KOMPAS.com - Bicara soal kondisi Bandara Soekarno-Hatta yang kini "darurat" karena perencanaannya yang tidak jauh beberapa dekade ke depan. Sedikitnya, bandara yang beroperasi sejak tahun 1985 itu tidak disiapkan untuk kemungkinan dikembangkan lebih luas di saat penumpang kian bertambah.
Soal perencanaan pembangunan infrastruktur seperti bandara, mungkin perlu menyimak dari apa yang dilakukan Malaysia. Negara tetangga ini punya visi lebih jauh dalam membangun bandara. Dengan dukungan bandara sebagai gerbang utama, kunjungan turis asing ke Malaysia mencapai 24,6 juta orang.

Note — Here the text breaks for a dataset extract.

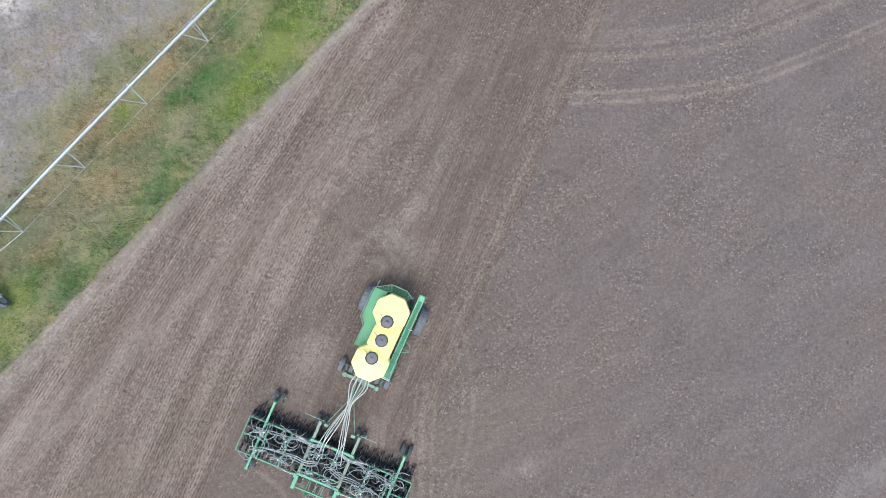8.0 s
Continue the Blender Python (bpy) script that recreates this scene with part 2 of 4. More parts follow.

Indonesia baru kedatangan 7 juta turis.
Alhasil, maskapai Malaysia pun terbang "lebih tinggi". AirAsia kini merajai langit Asia Tenggara dan mulai merambah Asia, Australia, hingga Eropa. Maskapai Indonesia juga sudah terbang ke Timur Tengah dan Asia. Namun, bakal lebih sibuk apabila ditunjang bandara yang memadai.
Bandara Internasional Kuala Lumpur (KLIA) disiapkan matang. Jauh-jauh hari mereka telah mematok lahan sawit 10.000 hektar untuk pengembangan ke depan. Soekarno-Hatta sebenarnya juga bisa karena dulu hanya lahan pertanian dan rawa-rawa. Tapi mengapa hanya mematok 1.740 hektar lahan?
Saat beroperasi Juni 1998, kapasitas KLIA disiapkan untuk 25 juta penumpang per tahun. Namun, delapan tahun berselang, kapasitasnya ditambah 15 juta orang per tahun dengan beroperasinya Kuala Lumpur Low Cost Carrier Terminal (LCCT).
Positifnya, sebelum KLIA menjadi ”darurat”, Malaysia Airports Holding Bhd (MAHB) segera membangun KLIA2 di barat daya terminal utama. Antisipasi yang tepat.
KLIA2 didesain menjadi terminal maskapai berbiaya rendah terbesar di Asia Tenggara berkapasitas 45 juta penumpang per tahun. Setara dengan total penumpang Soekarno-Hatta saat ini.
Dibangun sejak Agustus 2010, KLIA2 kini sudah 42 persen rampung dari target selesai April 2013. Pengoperasian mundur dari target awal Oktober 2012 disebabkan adanya pengembangan dari luas semula. Biayanya juga membengkak.
Biaya investasi menjadi 3,8 miliar ringgit (setara Rp 11,4 triliun), membuat luas terminal KLIA2 mencapai 257.000 meter persegi. Ada landasan pacu ketiga, menara kontrol baru, dan aerobridges, jembatan antarterminal di mana pesawat dapat melintas di bawahnya.
AirAsia akan menjadikan KLIA2 sebagai markas besar. Dan mereka menuntut fully automated baggage system supaya urusan bagasi lebih terkoordinasi tanpa campur tangan manual petugas. MAHB langsung menyetujuinya. AirAsia juga minta pajak rendah bagi penumpang, tarif parkir pesawat murah.
Pemerintah dan pengelola bandara seperti Angkasa Pura pantas menyimak dan bertindak seperti apa yang terjadi di Malaysia ini.